Artist

Sumi Tonooka

Genre: Jazz ,Post-Bop ,Jazz Instrument ,Piano Jazz
Origin: U.S.A
Listen on Coda
Born October 3, 1956, in Philadelphia, modern mainstream jazz pianist Sumi Tonooka launched her formal training at seven through the Settlement Music School, studying with Ester Cinberg and Gary Goldschneider. Raised in a household blending African-American and Japanese-American heritage, she absorbed varied cultural influences alongside a steady supply of contemporary jazz recordings. A pivotal live encounter with Thelonious Monk at age thirteen ignited her deeper engagement with the music, while Duke Ellington’s work exerted a lasting pull and a close association developed with Kenny Barron. At fifteen she ventured briefly to Boston, soon abandoning institutional schooling yet continuing private classical study with Madame Margaret Chaloff—mother of baritone saxophonist Serge Chaloff—and exploring jazz and composition under Charlie Banacos.
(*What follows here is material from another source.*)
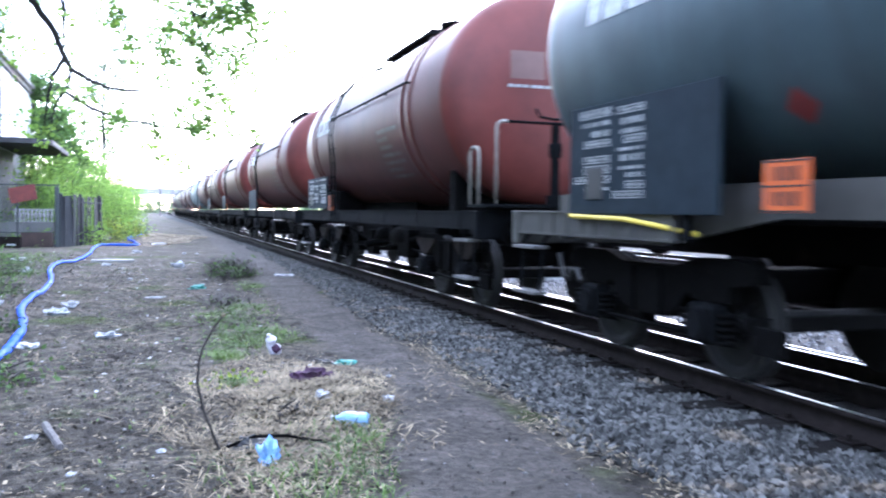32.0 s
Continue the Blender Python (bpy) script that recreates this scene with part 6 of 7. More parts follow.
# ---- towers and trees beyond the tracks ----
def tower(x, y, w, d, h, turn, label, storeys, bays, glassy):
    t = thing("apartment_tower", label, "apartment building", "far apartment buildings", at=pose(x, y, 0, 0, 0, turn))
    part("body", mesh_of("tower_body_%d" % int(h * 10 + w), M_TOWER, lambda bm: box(bm, -w / 2, -d / 2, -0.5, w / 2, d / 2, h)), t)
    part("roof", mesh_of("tower_roof_%d" % int(h * 10 + w), M_CONCRETE, lambda bm: box(bm, -w * 0.3, -d * 0.3, h, w * 0.3, d * 0.3, h + 2.2)), t)
    sh, bw = h / storeys, w / bays
    wm = mesh_of("tower_window_%d_%d" % (int(sh * 100), int(bw * 100)), M_TOWERGLASS, lambda bm: box(bm, -bw * 0.32, -0.06, sh * 0.25, bw * 0.32, 0.06, sh * 0.8))
    wm2 = mesh_of("tower_side_window_%d" % int(sh * 100), M_TOWERGLASS, lambda bm: box(bm, -0.06, -1.0, sh * 0.25, 0.06, 1.0, sh * 0.8))
    bal = mesh_of("tower_balcony_%d" % int(bw * 100), M_CONCRETE, lambda bm: (box(bm, -bw * 0.45, -1.1, 0.0, bw * 0.45, 0.0, 0.15), box(bm, -bw * 0.45, -1.1, 0.15, bw * 0.45, -1.02, 0.95)))
    for s in range(storeys):
        for b in range(bays):
            part("window", wm, t, at=pose(-w / 2 + bw * (b + 0.5), -d / 2, s * sh))
            if glassy and b % 2 == 0:
                part("balcony", bal, t, at=pose(-w / 2 + bw * (b + 0.5), -d / 2 - 0.07, s * sh + 0.3))
        for k in range(3):
            part("window", wm2, t, at=pose(-w / 2, -d / 2 + d * (k + 0.5) / 3, s * sh))
    return t


tower(186, 150, 17, 14, 32, -40, "pale blue-grey apartment tower far beyond the tracks", 11, 6, True)
tower(212, 160, 34, 12, 13, -40, "low pale apartment block far beyond the tracks", 4, 9, False)
tower(113, 152, 9, 12, 36, -36, "tall narrow blue-glazed tower far beyond the tracks", 12, 3, False)


def far_wood(seed, x0, x1, y0, y1, h, n, label):
    """A distant belt of trees as one mass of leaf clumps on thin stems."""
    rnd = random.Random(seed)
    vs, fs = [], []
    for i in range(n):
        cx, cy, ch = rnd.uniform(x0, x1), rnd.uniform(y0, y1), h * rnd.uniform(0.5, 1.15)
        for k in range(90):
            u = rnd.random()
            r = ch * 0.35 * math.sin(math.pi * min(0.95, u + 0.12))
            a = rnd.uniform(0, 6.28)
            add_leaf(vs, fs, (cx + r * rnd.random() ** 0.5 * math.cos(a), cy + r * rnd.random() ** 0.5 * math.sin(a), ch * u), rnd.uniform(0.5, 1.1), rnd)
    thing("far_woods", label, "woods", me=raw_mesh("far_woods", vs, fs, M_FARTREE), kind="stuff")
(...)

From there she moved to Detroit, joining Marcus Belgrave in the mid-seventies and immersing herself in that city’s vibrant yet unsettled jazz community. Returning to Philadelphia, she completed a B.A. in music at the Philadelphia College of Performing Arts under Bernard Peiffer, then secured a professional berth with Le Grand Prix, the ensemble led by Philly Joe Jones that also featured Odean Pope. Concurrently she directed her own groups, which included Robin Eubanks and Willie Williams. Relocating to New York, she pursued further lessons with Mary Lou Williams, Dennis Sandole, and Stanley Cowell. Over subsequent years she collaborated intermittently with Kenny Burrell, Little Jimmy Scott, Sonny Fortune, Craig Handy, and David “Fathead” Newman. During this period enduring partnerships formed with bassist Rufus Reid and violinist John Blake, both extending beyond two decades. She has composed scores for more than a dozen films, several broadcast on PBS, among them Lise Yasui’s Academy Award–nominated Family Gathering and Martha Lubell’s Daring to Resist. Her trajectory appears in Royal Stokes’s Living the Jazz Life, Francis Davis’s In the Moment, and Leslie Gourse’s Madame Jazz, all issued by Oxford University Press. Tonooka currently instructs piano at Bard College and Dutchess Community College in New York’s Hudson Valley and has substituted for Kenny Barron at Rutgers University.